Commvault acquires SDS company Hedvig for $225m
Commvault has acquired Hedvig, the software defined storage (SDS) company, in order to help advance the company's strategic vision.
The final price of the agreement, which included purchase price and ongoing employee retention, was $225 million. Commvault is a provider of software for the management of data across cloud and on-premises environments and sees investment in SDS as an important step forward for the company.
According to Commvault, Gartner expects that by 2023 SDS instantiations of vendor storage OSs running in the cloud will become the dominant method of building multi cloud storage infrastructures.
This move to cloud and multi cloud environments, together with cloud native applications is driving competitive advantage for companies of all sizes, yet the acceleration of data fragmentation is negatively impacting business outcomes, Commvault states.
This rapid data growth, generated from a variety of sources stored both within on-premises environments and in the cloud will continue to create significant governance, security and management challenges, according to the company.
IDC president Crawford Del Prete says, "Multi-cloud data management is a hard problem for customers to solve, and that translates to value.
"Commvault's acquisition of Hedvig is an astute strategic move that allows Commvault to differentiate and enhance its offerings which broadens its addressable market. We believe this increases the value Commvault can bring to these increasingly complex customer problems.
Commvault CEO Sanjay Mirchandani says, "This acquisition demonstrates how Commvault is leading the way towards the intersection of storage and data management.
"We believe joining Hedvig's innovative software-defined storage capabilities with Commvault's industry-leading data protection reduces fragmentation and leapfrogs other solutions in the market," Mirchandani says.
According to Commvault, the company has been evolving its portfolio in recent years to enable customers of all sizes to protect, manage and use their data more effectively. At present, the company has 600-plus petabytes of data managed by Commvault software in the cloud.
According to Commvault, acquiring Hedvig was a strategic move as it helps to drive operational efficiency, addresses the data sovereignty problems stemming from data governance laws, and enables hybrid cloud and multi cloud capabilities natively.
Operational efficiency is achieved via complete protocol consolidation (block, file and object storage) on a single platform, Commvault states.
Hedvig CEO Avinash Lakshman says, "Being completely software based, the Hedvig platform can span multiple data centers across multiple physical geographies including disparate cloud environments.
"This may be the most comprehensive solution ever unleashed into enterprise data centers and public cloud environments," Lakshman says.
"Hedvig's technology is in its prime. It has been market tested and proven. We believe that the convergence of storage, multi cloud, and cloud native technologies, combined with our leadership in data management, will accelerate the movement towards modern applications built on containers and microservices.

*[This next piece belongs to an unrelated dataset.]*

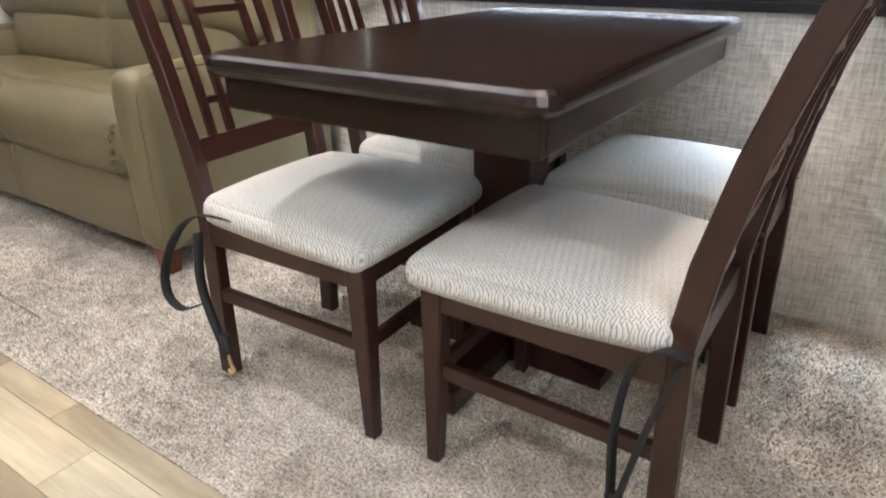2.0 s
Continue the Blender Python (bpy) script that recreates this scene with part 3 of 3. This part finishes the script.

"Commvault will set the bar for the unification of storage and data management for the future," says Mirchandani.
Hedvig was founded in 2012 by Lakshman, the inventor of Apache Cassandra and one of the inventors of Amazon Dynamo.
The proposed acquisition is expected to close in Commvault's fiscal third quarter, subject to certain closing conditions. The transaction is expected to be slightly dilutive to Commvaults FY20 non-GAAP EPS and accretive to FY21 non-GAAP EPS.